Uniform nanostructures enable more reliable, high‑sensitivity plasmonic sensors, accelerating wafer‑scale production of next‑generation photonic technologies.
The breakthrough hinges on ion‑induced hydrophilic switching, a surface‑chemistry trick that transforms ordinary glass into a high‑energy platform for gold atoms. By exposing the substrate to a short SF6 plasma burst, surface fluorine species create polar groups that attract water molecules, effectively lowering the contact angle. This altered interfacial energy accelerates Au adatom diffusion during the subsequent thermal dewetting step, allowing the metal film to break up into evenly spaced nanoislands without the need for costly lithographic patterning.
Uniform nanoisland arrays directly translate into superior LSPR sensor characteristics. Smaller size variance and consistently narrow gaps sharpen the plasmonic resonance, increasing the shift per refractive‑index unit and delivering a 17.8% sensitivity gain compared with untreated substrates. The tighter spectral response also improves signal‑to‑noise ratios, making the sensors more reliable for real‑world biochemical detection where reproducibility across wafers is critical. These performance lifts are achieved while maintaining a simple, wafer‑compatible process that can be scaled to industrial volumes.

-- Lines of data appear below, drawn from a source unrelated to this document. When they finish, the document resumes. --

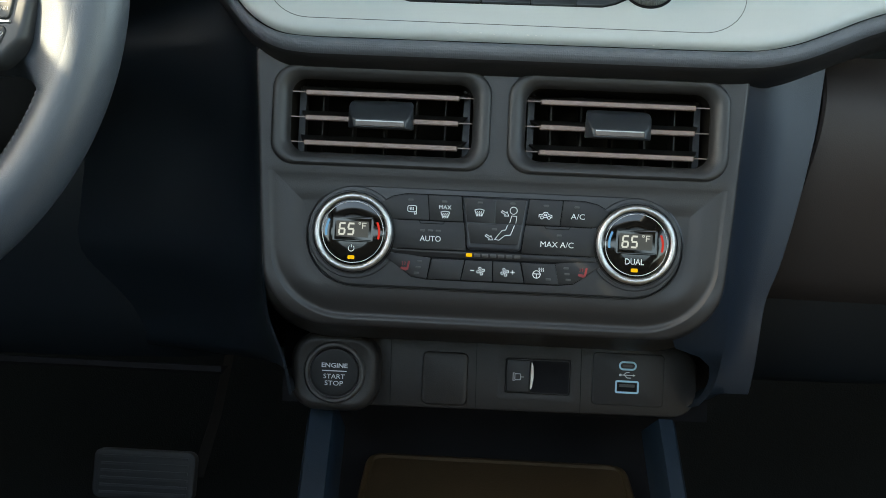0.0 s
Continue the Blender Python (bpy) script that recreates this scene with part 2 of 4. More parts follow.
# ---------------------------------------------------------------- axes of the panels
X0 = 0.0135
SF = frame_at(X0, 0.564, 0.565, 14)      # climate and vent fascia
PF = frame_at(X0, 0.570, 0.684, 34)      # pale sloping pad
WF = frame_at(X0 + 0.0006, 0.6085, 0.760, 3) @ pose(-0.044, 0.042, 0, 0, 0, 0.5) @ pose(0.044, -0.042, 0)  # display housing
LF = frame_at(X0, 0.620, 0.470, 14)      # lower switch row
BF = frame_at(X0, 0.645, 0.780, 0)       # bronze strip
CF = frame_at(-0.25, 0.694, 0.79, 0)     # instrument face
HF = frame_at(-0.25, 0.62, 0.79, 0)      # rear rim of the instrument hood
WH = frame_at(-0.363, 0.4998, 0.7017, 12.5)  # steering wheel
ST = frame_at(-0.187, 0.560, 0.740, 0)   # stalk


def ccw(pts):
    a = sum(pts[i - 1][0] * pts[i][1] - pts[i][0] * pts[i - 1][1] for i in range(len(pts)))
    return list(pts) if a > 0 else list(pts)[::-1]


def mirror(pts):
    return [(-u, v) for u, v in pts]


def box(bm, lo, hi):
    loft(bm, [lifted(rect(lo[0], lo[1], hi[0], hi[1]), lo[2]), lifted(rect(lo[0], lo[1], hi[0], hi[1]), hi[2])], True, True)
    return bm


# ---------------------------------------------------------------- setting: ground outside and the closed cabin; unseen parts shape the daylight
def setting(name, bm, material, label, category):
    return tagged(part(name, bm, material, None), label, category, "", "structure")


bm = bmesh.new()
vs = [bm.verts.new(p) for p in ((-900, -900, -0.45), (900, -900, -0.45), (900, 900, -0.45), (-900, 900, -0.45))]
bm.faces.new(vs)
setting("ground", bm, GROUND, "unseen ground outside the car, tinted for blue reflected light", "ground")
bm = box(bmesh.new(), (-720, -1500, -40), (750, 1150, 0))
setting("floor", bm, CARPET, "black carpeted cabin floor", "floor")
# unseen roof; its opening is added to light pad and wheel rim from above
bm = box(bmesh.new(), (-640, -1400, 1250), (670, -850, 1290))
box(bm, (-640, -850, 1250), (-545, 740, 1290))
box(bm, (400, -850, 1250), (670, 740, 1290))
box(bm, (-545, -120, 1250), (400, 660, 1290))
setting("ceiling", bm, LINER, "unseen grey fabric headliner with an added opening for sky light", "ceiling")
bm = box(bmesh.new(), (-720, 1060, 0), (750, 1120, 790))
box(bm, (-720, 1000, 760), (750, 1300, 850))
setting("wall_front", bm, CARPET, "black bulkhead ahead of the footwells", "wall")
# unseen rear wall with a gap for light from behind
bm = box(bmesh.new(), (-720, -1560, 0), (750, -1500, 1060))
box(bm, (-700, -1560, 1180), (730, -1400, 1290))
setting("wall_rear", bm, SEAT, "unseen dark rear wall of the cabin, slotted to let in light", "wall")
# unseen sides; sill and header heights set for the light they let in
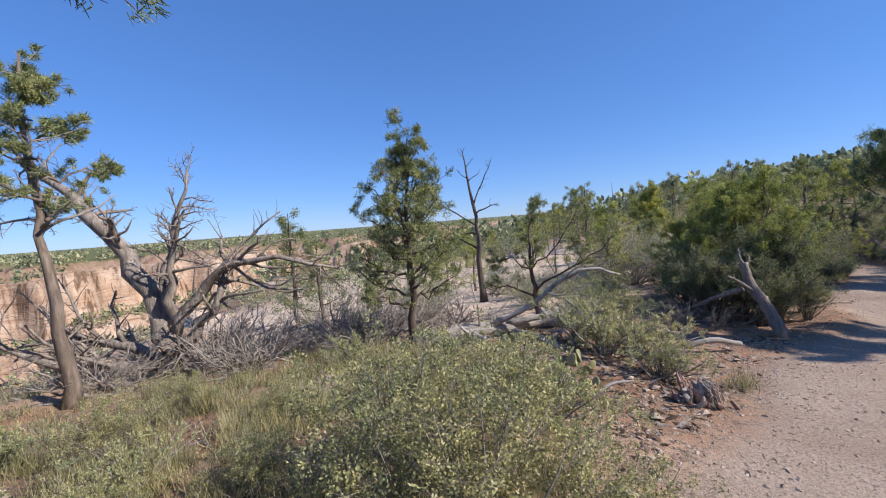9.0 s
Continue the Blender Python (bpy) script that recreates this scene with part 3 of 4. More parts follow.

Beyond the experimental results, the authors integrate a modified Cahn–Hilliard phase‑field model that embeds an explicit adhesion parameter (α) to capture the substrate‑metal interaction. This theoretical framework not only mirrors the observed morphology but also serves as a predictive tool for tailoring film thickness, annealing temperature, and plasma exposure to target specific nanostructure dimensions. By coupling surface‑wetting engineering with physics‑based simulation, the work establishes a roadmap for designing next‑generation plasmonic and photonic devices that balance performance, manufacturability, and cost.